In Washington’s closed cannabis marketplace, we see plenty of license purchases and sales, with deals structured in many creative ways, always to maximize the likelihood of regulatory approval from the Washington Liquor and Cannabis Board. Washington’s cannabis regulations are among the most stringent, consistent with Washington’s Department of Revenue’s application of Washington’s taxation statutes.
Generally, if a buyer wants to avoid successor liability issues when buying a cannabis business, the buyer will structure the deal as an asset purchase rather than a stock purchase (for a corporation) or a membership interest purchase (for an LLC). But in Washington, even a buyer needs to be aware of how to minimize the likelihood of successor tax liability.
Washington has some peculiarities that apply even in asset sales, as I explain below.
Sales Tax and Exemptions
Washington imposes retail sales tax on the portion of the purchase price allocated to tangible personal property, with some exceptions. Exceptions to this include (a) inventory for resale, as long as the buyer provides a reseller permit/resale certificate to the seller, and (b) machinery and equipment for manufacturing use, as long as the buyer provides a machinery and equipment (“M&E”) exemption certificate to the seller.
The obligation to collect and remit sales tax is on the seller, which generally will discharge the tax by direct payment to the Washington Department of Revenue at the closing.
Additional information on reseller permits can be found here. The buyer will need to provide a copy to the seller to avoid paying taxes on assets like inventory that will be resold to consumers.
The M&E exemption certificate can be found here. The buyer will need to provide a copy to the seller to avoid paying taxes on machinery and equipment that will be used in the business.

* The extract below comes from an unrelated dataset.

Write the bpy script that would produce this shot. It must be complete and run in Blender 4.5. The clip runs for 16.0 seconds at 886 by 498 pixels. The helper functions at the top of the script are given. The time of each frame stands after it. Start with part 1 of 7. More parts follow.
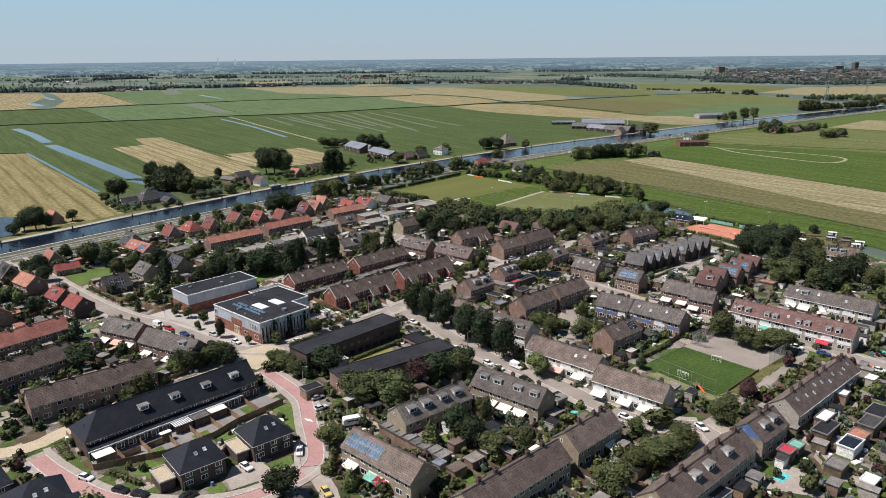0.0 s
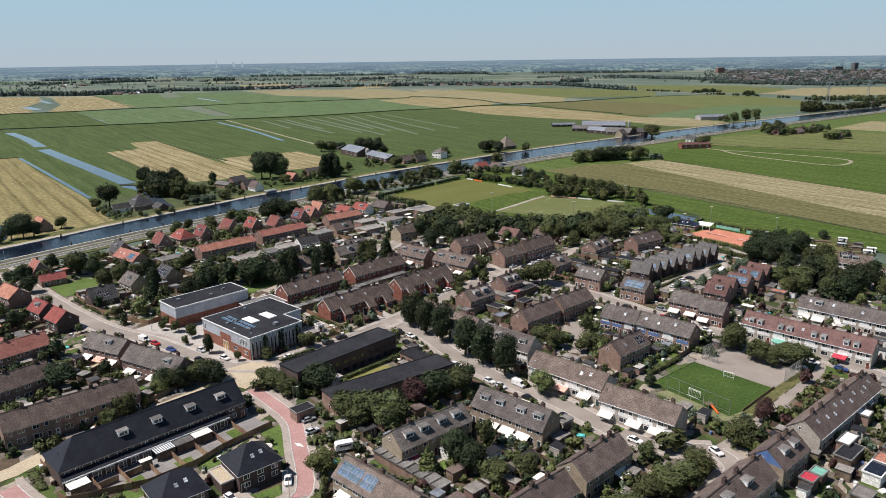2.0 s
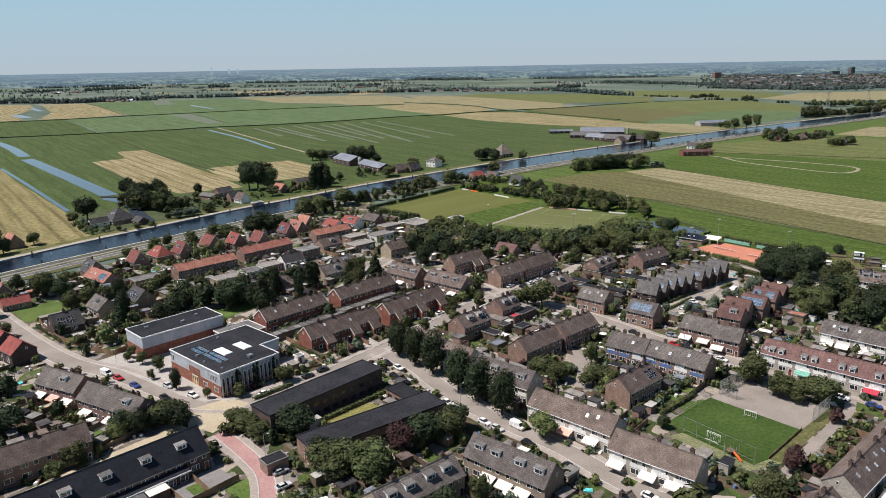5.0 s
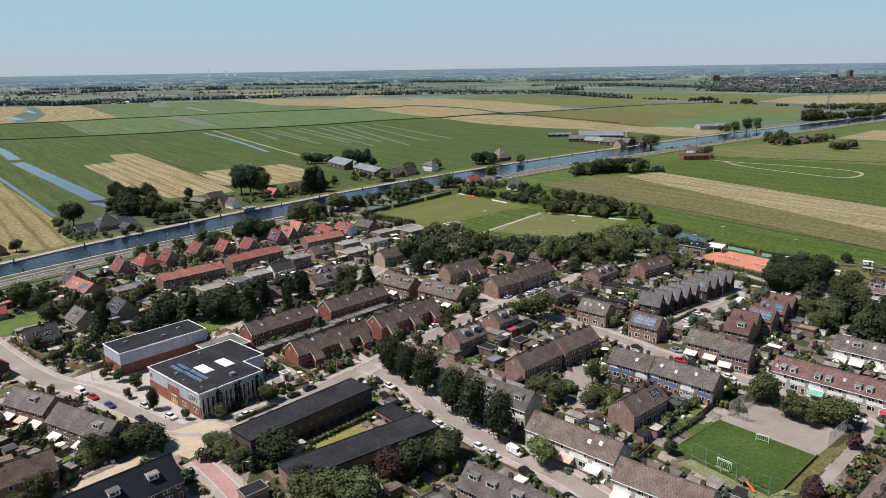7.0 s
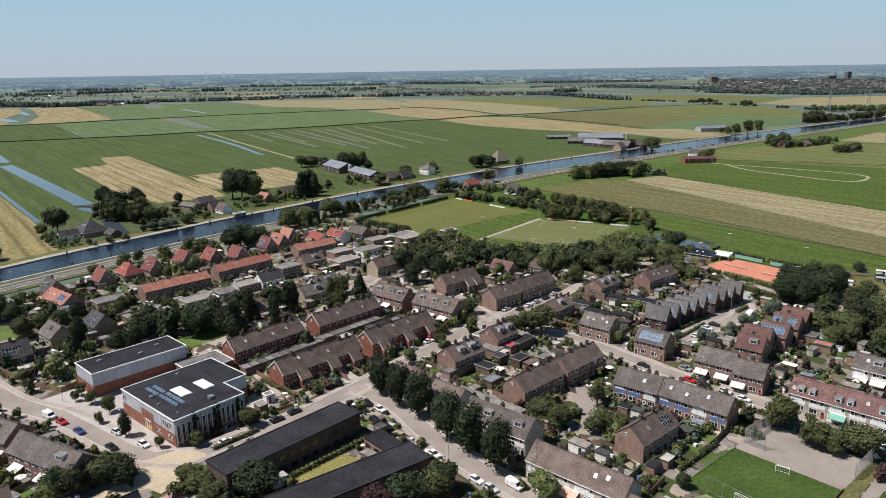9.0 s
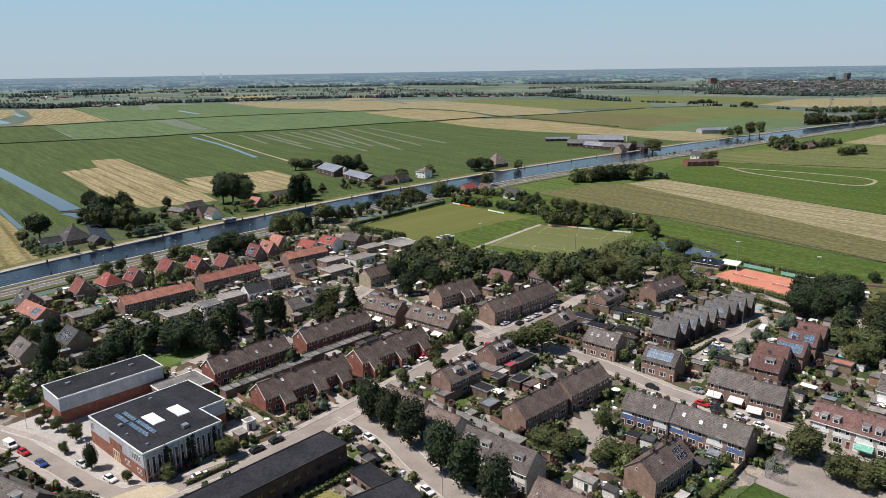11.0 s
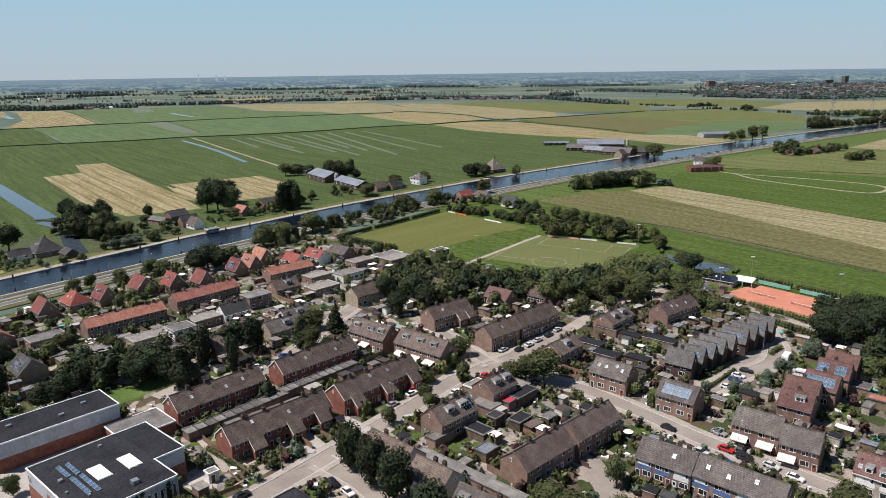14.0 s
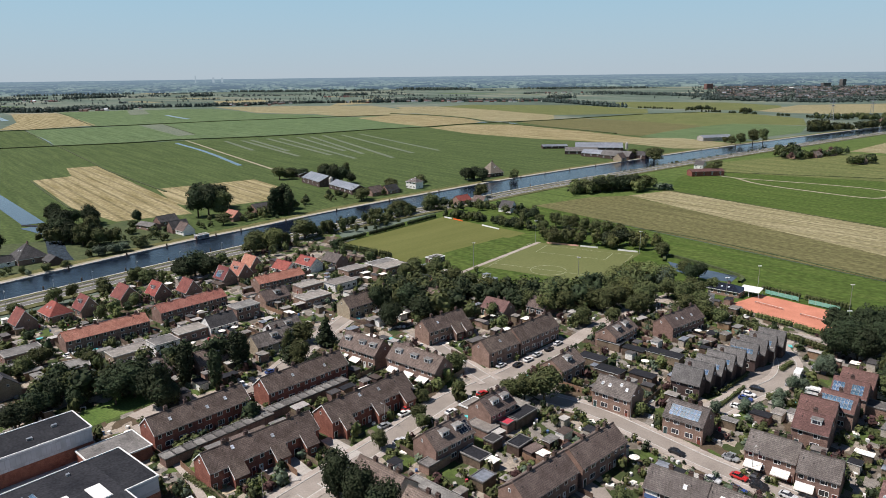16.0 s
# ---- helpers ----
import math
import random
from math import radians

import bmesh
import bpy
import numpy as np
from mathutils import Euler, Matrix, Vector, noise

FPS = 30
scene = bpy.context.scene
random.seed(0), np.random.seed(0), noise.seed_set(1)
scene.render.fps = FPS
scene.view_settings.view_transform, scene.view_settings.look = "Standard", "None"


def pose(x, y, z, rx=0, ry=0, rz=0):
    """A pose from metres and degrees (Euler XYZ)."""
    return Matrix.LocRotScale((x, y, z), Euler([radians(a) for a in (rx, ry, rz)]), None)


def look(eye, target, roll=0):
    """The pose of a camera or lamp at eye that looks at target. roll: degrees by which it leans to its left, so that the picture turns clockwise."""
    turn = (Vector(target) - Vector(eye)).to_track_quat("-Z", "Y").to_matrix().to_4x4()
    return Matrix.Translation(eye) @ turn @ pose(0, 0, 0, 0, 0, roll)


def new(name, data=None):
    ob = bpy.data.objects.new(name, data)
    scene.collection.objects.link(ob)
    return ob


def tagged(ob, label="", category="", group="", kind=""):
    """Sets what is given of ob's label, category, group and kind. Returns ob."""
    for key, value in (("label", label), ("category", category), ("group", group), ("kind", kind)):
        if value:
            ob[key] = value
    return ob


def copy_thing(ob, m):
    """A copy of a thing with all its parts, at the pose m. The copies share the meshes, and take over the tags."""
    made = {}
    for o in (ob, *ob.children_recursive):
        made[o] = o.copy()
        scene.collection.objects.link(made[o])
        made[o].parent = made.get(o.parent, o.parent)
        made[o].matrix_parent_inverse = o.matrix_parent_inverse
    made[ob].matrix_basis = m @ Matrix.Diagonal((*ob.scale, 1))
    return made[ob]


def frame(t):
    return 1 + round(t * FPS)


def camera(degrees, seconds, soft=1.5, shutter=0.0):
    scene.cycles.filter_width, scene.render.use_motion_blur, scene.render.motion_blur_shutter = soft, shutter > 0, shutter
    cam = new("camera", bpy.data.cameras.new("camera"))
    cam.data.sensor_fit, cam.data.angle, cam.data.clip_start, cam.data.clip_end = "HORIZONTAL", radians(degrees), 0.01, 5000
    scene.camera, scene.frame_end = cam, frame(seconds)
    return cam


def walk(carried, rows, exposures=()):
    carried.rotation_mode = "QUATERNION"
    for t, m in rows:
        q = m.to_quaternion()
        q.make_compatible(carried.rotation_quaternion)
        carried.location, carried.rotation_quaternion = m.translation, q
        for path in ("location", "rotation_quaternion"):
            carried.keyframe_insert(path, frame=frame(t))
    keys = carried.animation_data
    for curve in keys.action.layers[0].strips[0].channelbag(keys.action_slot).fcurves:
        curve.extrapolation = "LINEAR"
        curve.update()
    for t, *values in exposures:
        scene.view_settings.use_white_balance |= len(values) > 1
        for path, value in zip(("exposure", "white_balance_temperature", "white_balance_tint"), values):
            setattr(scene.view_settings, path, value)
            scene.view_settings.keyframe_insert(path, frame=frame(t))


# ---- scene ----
cam = camera(64.6, 16.0, soft=0.75)
PATH = [
    (0, (-4.023, -5.614, 100.345), (-3.991, -3.686, 99.814), -0.6),
    (0.5, (-3.907, -3.294, 100.321), (-3.876, -1.366, 99.791), -0.7),
    (1, (-3.683, -0.43, 100.336), (-3.652, 1.498, 99.807), -0.7),
    (1.5, (-3.453, 2.688, 100.342), (-3.421, 4.617, 99.815), -0.8),
    (2, (-3.276, 6.331, 100.378), (-3.243, 8.26, 99.852), -0.8),
    (2.5, (-2.835, 10.089, 100.359), (-2.801, 12.019, 99.836), -0.8),
    (3, (-2.359, 14.296, 100.333), (-2.324, 16.227, 99.813), -0.9),
    (3.5, (-2.021, 18.224, 100.305), (-1.984, 20.156, 99.788), -0.9),
    (4, (-1.526, 22.184, 100.387), (-1.488, 24.116, 99.872), -1.0),
    (4.5, (-1.027, 25.803, 100.44), (-0.987, 27.736, 99.927), -1.0),
    (5, (-0.497, 29.321, 100.411), (-0.456, 31.254, 99.9), -1.0),
    (7.5, (1.678, 45.38, 100.144), (1.726, 47.315, 99.64), -0.9),
    (8, (2.09, 49.21, 100.035), (2.139, 51.145, 99.532), -0.9),
    (8.5, (2.567, 52.843, 99.999), (2.617, 54.779, 99.498), -0.9),
    (9, (2.909, 56.949, 100.031), (2.961, 58.885, 99.53), -0.9),
    (11.5, (5.103, 77.509, 99.86), (5.161, 79.445, 99.363), -0.9),
    (12, (5.502, 82.03, 99.78), (5.562, 83.966, 99.284), -0.9),
    (12.5, (5.893, 86.15, 99.807), (5.954, 88.087, 99.311), -0.8),
    (13, (6.438, 90.421, 99.813), (6.5, 92.358, 99.318), -0.8),
    (13.5, (6.85, 94.364, 99.814), (6.914, 96.301, 99.32), -0.8),
    (14, (7.243, 98.29, 99.8), (7.308, 100.227, 99.308), -0.8),
    (14.5, (7.616, 101.904, 99.688), (7.683, 103.842, 99.197), -0.8),
    (15, (7.903, 105.243, 99.698), (7.972, 107.181, 99.208), -0.8),
    (15.5, (8.269, 108.016, 99.687), (8.34, 109.954, 99.199), -0.8),
    (16, (8.602, 110.55, 99.652), (8.674, 112.489, 99.166), -0.7),
]
walk(cam, [(t, look(eye, target, roll)) for t, eye, target, roll in PATH], [(0, 0.0, 6500, 10), (16, 0.0, 6500, 10)])

# ---- light ----
SUN_DIR = Vector((-0.54, -0.05, 0.84)).normalized()
sun_el = math.asin(SUN_DIR.z)
sun_az = math.atan2(SUN_DIR.x, SUN_DIR.y)
world = bpy.data.worlds.new("world")
scene.world = world
world.use_nodes = True
wn = world.node_tree.nodes
sky = wn.new("ShaderNodeTexSky")
sky.sky_type = "NISHITA"
sky.sun_disc = False
sky.sun_elevation = sun_el
sky.sun_rotation = sun_az
sky.air_density = 1.0
sky.dust_density = 0.0
sky.ozone_density = 1.5
sky.altitude = 0
wn["Background"].inputs["Strength"].default_value = 0.044
tone = wn.new("ShaderNodeMix")
tone.data_type, tone.blend_type = "RGBA", "MULTIPLY"
tone.inputs["Factor"].default_value = 1.0
tone.inputs["B"].default_value = (0.74, 0.92, 1.12, 1)
world.node_tree.links.new(sky.outputs["Color"], tone.inputs["A"])
veil = wn.new("ShaderNodeMix")
veil.data_type, veil.blend_type = "RGBA", "ADD"
veil.inputs["B"].default_value = (1.95, 3.0, 5.6, 1)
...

The following chart may be helpful when trying to calculate the total taxable amount of the purchase price in an asset purchase:
|Total Purchase Price||$TBD||Before accounting for the below exemptions|
|Less allocation of intangible personal property||$TBD||For consulting services, goodwill, and other intangible assets|
|Equals allocation of tangible personal property||$TBD||To be included in the asset purchase agreement|
|Less inventory for resale||$TBD||Requires reseller permit|
|Less machinery and equipment for manufacturing use||$TBD||Requires M&E exemption certificate|
|Equals remaining tangible assets||$TBD||Includes FF&E not used in manufacturing, as well as supplies|
|Total taxable portion of Purchase Price||$TBD||Calculated based on state and local taxes, which vary significantly based on seller’s geographic location|
The asset purchase agreement should include a total asset breakdown by dollar amount, which you will need that in order to fill in the chart above and calculate the sales tax applicable to your transaction.
Successor Tax Liability and How to Mitigate It
Washington holds any purchaser of more than 50% of a business’ tangible or intangible assets to be strictly liable for any outstanding taxes owed by the seller, with a few exceptions that do not apply here (see RCW 82.32.140 and WAC 458-20-216).

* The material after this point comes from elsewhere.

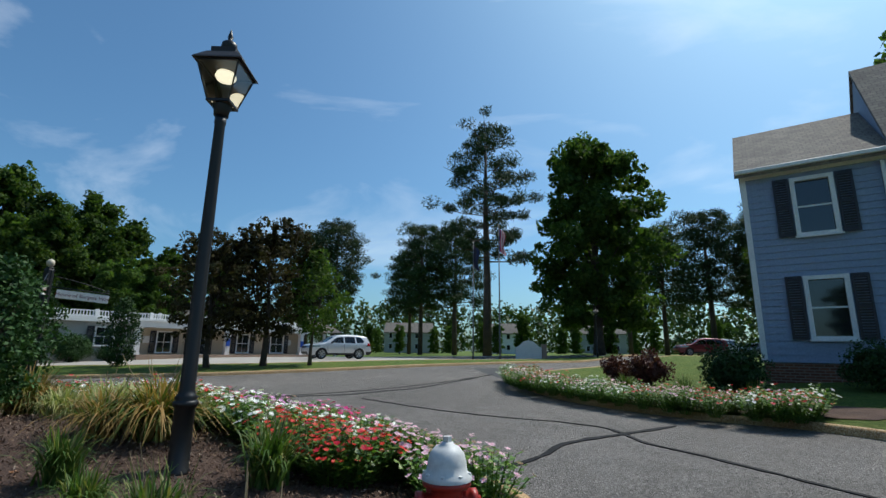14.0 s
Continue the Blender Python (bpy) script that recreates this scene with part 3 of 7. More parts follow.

This successor liability cannot be avoided but can be mitigated in two ways: (a) by the buyer requiring the seller to provide a tax clearance letter (called a tax status letter in WA, attached to this email) from the WA Department of Revenue prior to closing and directly paying any outstanding taxes from the purchase price proceeds, and (b) by the buyer providing a successorship notice form to the WA Department of Revenue.

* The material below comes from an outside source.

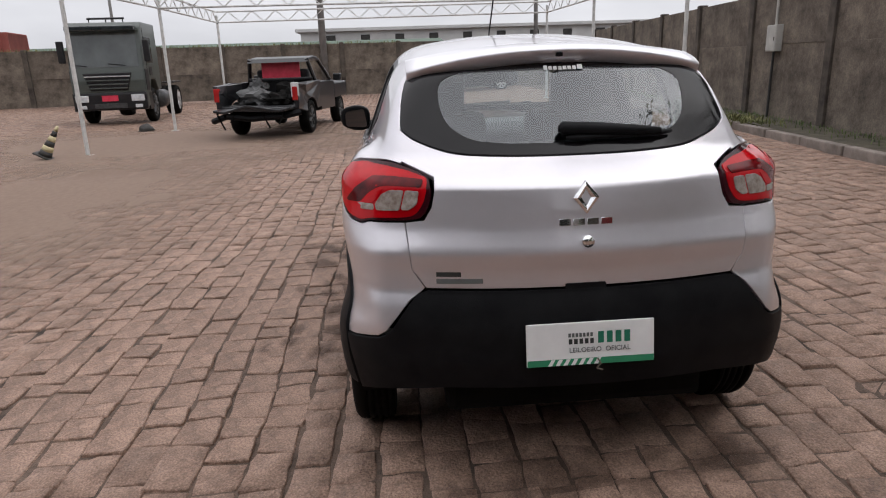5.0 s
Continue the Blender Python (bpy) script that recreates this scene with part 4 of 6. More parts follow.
w1 = part("front_wiper", strip_blade(on_glass(1.012, 0.14, 0.013), on_glass(0.915, -0.40, 0.013), 0.011, 0.016), COWL_BLACK, car, "black windscreen wiper")
part("wiper_arm", tube([on_glass(1.040, 0.215, -0.008), on_glass(1.030, 0.168, 0.018), on_glass(1.020, 0.12, 0.026), on_glass(0.955, -0.235, 0.028)], 0.0088, 10), COWL_BLACK, w1, smooth=True)
part("wiper_clip", box(-0.012, 0.012, -0.010, 0.010, -0.010, 0.010, 0.004), FRAME_BLACK, w1).location = on_glass(1.004, 0.118, 0.022)
part("wiper_clip", box(-0.02, 0.02, -0.014, 0.014, -0.012, 0.012, 0.005), FRAME_BLACK, w1).location = on_glass(0.945, -0.243, 0.024)
w2 = part("front_wiper", strip_blade(on_glass(0.985, -0.19, 0.013), on_glass(0.875, -0.57, 0.013), 0.011, 0.016), COWL_BLACK, car, "black windscreen wiper")
part("wiper_arm", tube([on_glass(1.044, -0.135, -0.008), on_glass(1.03, -0.20, 0.020), on_glass(0.93, -0.40, 0.027)], 0.0085, 10), COWL_BLACK, w2, smooth=True)
cowl_half = smooth_line([(1.0515, 0.0), (1.0425, 0.2), (0.9995, 0.42), (0.949, 0.553), (0.917, 0.602)], 4) + smooth_line([(0.932, 0.575), (0.952, 0.51), (0.970, 0.42), (0.994, 0.31), (1.014, 0.20), (1.022, 0.0)], 4)
part("cowl", sheet("top", as_loop(cowl_half), COWL_BLACK, "cowl", off=0.0015, step=0.03, gap=0, depth=0.01), parent=car, label="black plastic scuttle panel")
nozzle = part("washer_nozzle", lathe([(0.0, 0.0135), (0.0035, 0.013), (0.0045, 0.0095), (0.0085, 0.0075), (0.0105, 0.002), (0.0105, -0.004)], 20, "z"), PLASTIC, car, smooth=True)
nozzle.location = Vector(project("top", [(1.249, 0.002)])[0])

def tail_point(y, z, lift):
    q = project("rear", [(y, z)])
    return Vector(q[0]) + Vector(body_normal(q)[0]) * lift


def tail_blade(line, lift):
    """A tapering bar along the rear glass: (y, z, half height, half thickness) at each station."""
    bm = bmesh.new()
    rings = []
    for y, z, h, t in line:
        p = tail_point(y, z, lift)
        n = Vector(body_normal(project("rear", [(y, z)]))[0])
        up = Vector((0, 0, 1))
        up = (up - n * up.dot(n)).normalized()
        rings.append([bm.verts.new(p + up * h * math.cos(a) + n * t * math.sin(a)) for a in (math.pi / 5 * i for i in range(10))])
    for a, b in zip(rings, rings[1:]):
        for i in range(10):
            bm.faces.new((a[i], a[(i + 1) % 10], b[(i + 1) % 10], b[i]))
    bm.faces.new(rings[0])
    bm.faces.new(rings[-1])
    bmesh.ops.recalc_face_normals(bm, faces=bm.faces)
    return bm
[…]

The successorship notice form provides notice to the WA Department of Revenue that it has six months from the later of the date (a) the department receives the notice and (b) the transaction closes, to assess any taxes on the seller. If the department assesses any taxes during that six-month window, then the buyer is responsible to discharge that liability (but can recoup it from the seller, if possible).
If the six-month window passes without notice from the department, then the buyer is relieved of any potential tax assessments attributed to seller’s operations. In contrast, if the buyer does not provide a successorship notice form, then the department can assess taxes against the buyer for seller’s operations to the fullest extent of the department’s statutory authorization, which is four years in normal circumstances and seven years for more egregious behavior, such as collecting but not remitting sales tax.
Because of the six-month post-closing uncertainty period regarding successor tax liability, a cannabis business buyer should hold back a portion of the purchase price for that six-month period, even if the tax status letter reflects that the seller is up to date with the WA Department of Revenue.
Often a buyer will engage a seller to consult for a few months with the buyer to ensure a smooth business transition with vendors and customers. Extending the consulting agreement term to a period of six months and holding back a portion of the purchase price for six months makes buyer’s holding back a portion of the purchase price less obviously painful to a seller. Finally, it’s always a good idea for buyers to hold back cash for other reasons; namely, to ensure all representations and warranties are accurate.
Taxes is one of the two great certainties in life. And taxation in Washington is more certain than the average state. Buyers need to be aware of this and discuss it early with the seller so that the business deal does not go sour as the transaction closing approaches.